--- Start ---
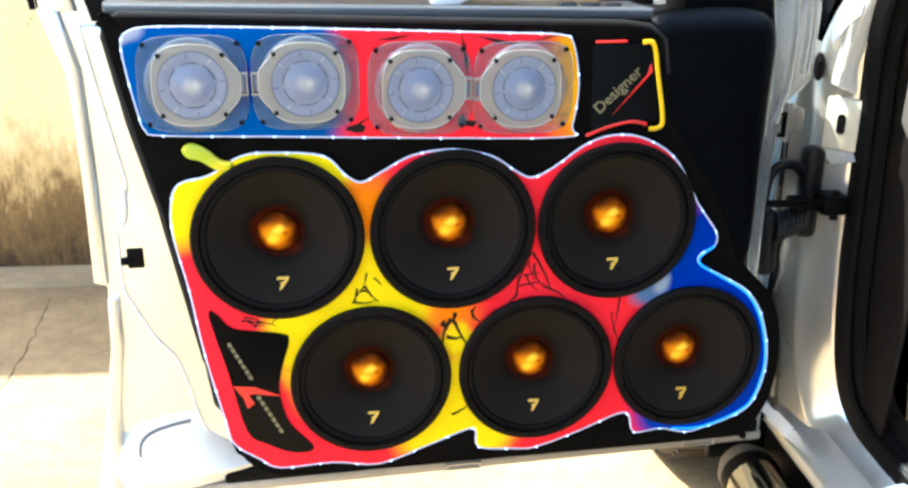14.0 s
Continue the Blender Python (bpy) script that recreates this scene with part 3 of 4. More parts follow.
def build_tweeter(side):
    """Bullet tweeter; its plug points to +x or -x."""
    t = thing("tweeter", None, "translucent milky plastic tweeter with corner screws", "speaker", "tweeters in the door board")

    def lobed(rx, ry, k, neck):
        """A rounded square that runs out into a tapering neck on the plug's side."""
        pts = []
        for i in range(56):
            a = 2 * math.pi * i / 56
            x, y = rx * math.copysign(abs(math.cos(a)) ** k, math.cos(a)), ry * math.copysign(abs(math.sin(a)) ** k, math.sin(a))
            pts.append((x + side * neck * max(0, min(1, (0.030 - abs(y)) / 0.016)) if x * side > 0 else x, y))
        return pts
    part("base_plate", plate(lobed(0.0625, 0.0565, 0.50, 0), CLEAR_BASE, 0.006, 0.009, (), 0.001), None, t, "clear acrylic base")
    part("housing", lathe([(0.0545, 0.008), (0.0545, 0.011), (0.053, 0.0135), (0.050, 0.0145), (0.046, 0.013)], 56), CLEAR_BODY, t, "smoky plastic housing")
    part("front_frame", plate(lobed(0.0455, 0.0470, 0.70, 0.009), CREAM_PLASTIC, 0.010, 0.0155, [circle(0, 0, 0.0395, 56)], 0.0008), None, t, "pale grey plastic front frame")
    part("diaphragm", lathe([(0.0400, 0.0150), (0.0385, 0.0156), (0.032, 0.0146), (0.0275, 0.0138), (0.0245, 0.0142), (0.016, 0.0168), (0.008, 0.0184), (0, 0.0190)], 56), CLEAR, t, "milky domed diaphragm with painted highlight")
    # Thin pale tube draws the highlight along the frame's bevel.
    part("frame_edge", tube([(x, y, 0.0152) for x, y in lobed(0.0455, 0.0470, 0.70, 0.009)], 0.0007, CLEAR_EDGE, True, 1), None, t, "pale moulded edge")
    part("base_edge", tube([(x, y, 0.0086) for x, y in lobed(0.0620, 0.0560, 0.50, 0)], 0.0005, CLEAR_BODY, True, 1), None, t, "clear moulded edge")
    part("rim_line", lathe([(0.0394, 0.0150), (0.0399, 0.0160), (0.0388, 0.0161), (0.0384, 0.0152)], 56), CLEAR_DARK, t, "thin dark rim")
    for k in range(6):
        arc = [(0.0260 * math.cos(radians(60 * k + 14 + a)), 0.0260 * math.sin(radians(60 * k + 14 + a)), 0.0148) for a in range(0, 46, 5)]
        part("ring_mark", tube(arc, 0.0006, CLEAR_DARK, res=1), None, t)
    for k in range(8):
        c, n = math.cos(radians(45 * k + 8)), math.sin(radians(45 * k + 8))
        part("rib_line", tube([(0.031 * c, 0.031 * n, 0.0150), (0.0385 * c, 0.0385 * n, 0.0158)], 0.0005, CLEAR_EDGE if k % 2 else CLEAR_DARK, res=1), None, t)
    plug = part("plug", merge(box(side * 0.0545 - 0.0085, side * 0.0545 + 0.0085, -0.0135, -0.0105, 0.008, 0.0150, 0.0008), box(side * 0.0545 - 0.0085, side * 0.0545 + 0.0085, 0.0105, 0.0135, 0.008, 0.0150, 0.0008), box(side * 0.0615 - 0.0012, side * 0.0615 + 0.0012, -0.0135, 0.0135, 0.008, 0.0150, 0.0006)), CREAM_PLASTIC, t, "pale plug housing")
    part("plug_socket", box(side * 0.0565 - 0.0025, side * 0.0565 + 0.0025, -0.009, 0.009, 0.0115, 0.0142, 0.0005), CLEAR_DARK, plug)
    part("plug_pin", box(side * 0.0525 - 0.0030, side * 0.0525 + 0.0030, -0.0065, 0.0065, 0.0115, 0.0150, 0.0005), CREAM_PLASTIC, plug)
    for r, ry in ((0.0355, 0.0345), (0.0520, 0.0460)):
        for a in (-1, 1):
            for b in (-1, 1):
                bm = bmesh.new()
                bmesh.ops.create_cone(bm, cap_ends=True, segments=12, radius1=0.0032, radius2=0.0028, depth=0.003, matrix=Matrix.Translation((a * r, b * ry, 0.0150 if r < 0.04 else 0.0088)))
                part("screw", bm, BLACK_TRIM, t)
    return t


# frame of the open front door: x from the latch edge to the hinge, y up, z towards the car's rear
TURN_DOOR = math.atan(0.1)
DOOR = Matrix.Translation((-0.43, 1.55, 0)) @ Matrix(((math.cos(TURN_DOOR), 0, math.sin(TURN_DOOR), 0), (math.sin(TURN_DOOR), 0, -math.cos(TURN_DOOR), 0), (0, 1, 0, 0), (0, 0, 0, 1)))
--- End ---
Every line from the start of the listing above through the line with "milky plastic tweeter" should be repeated exactly; skip the pictures and add nothing else.

14.0 s
Continue the Blender Python (bpy) script that recreates this scene with part 3 of 4. More parts follow.
def build_tweeter(side):
    """Bullet tweeter; its plug points to +x or -x."""
    t = thing("tweeter", None, "translucent milky plastic tweeter with corner screws", "speaker", "tweeters in the door board")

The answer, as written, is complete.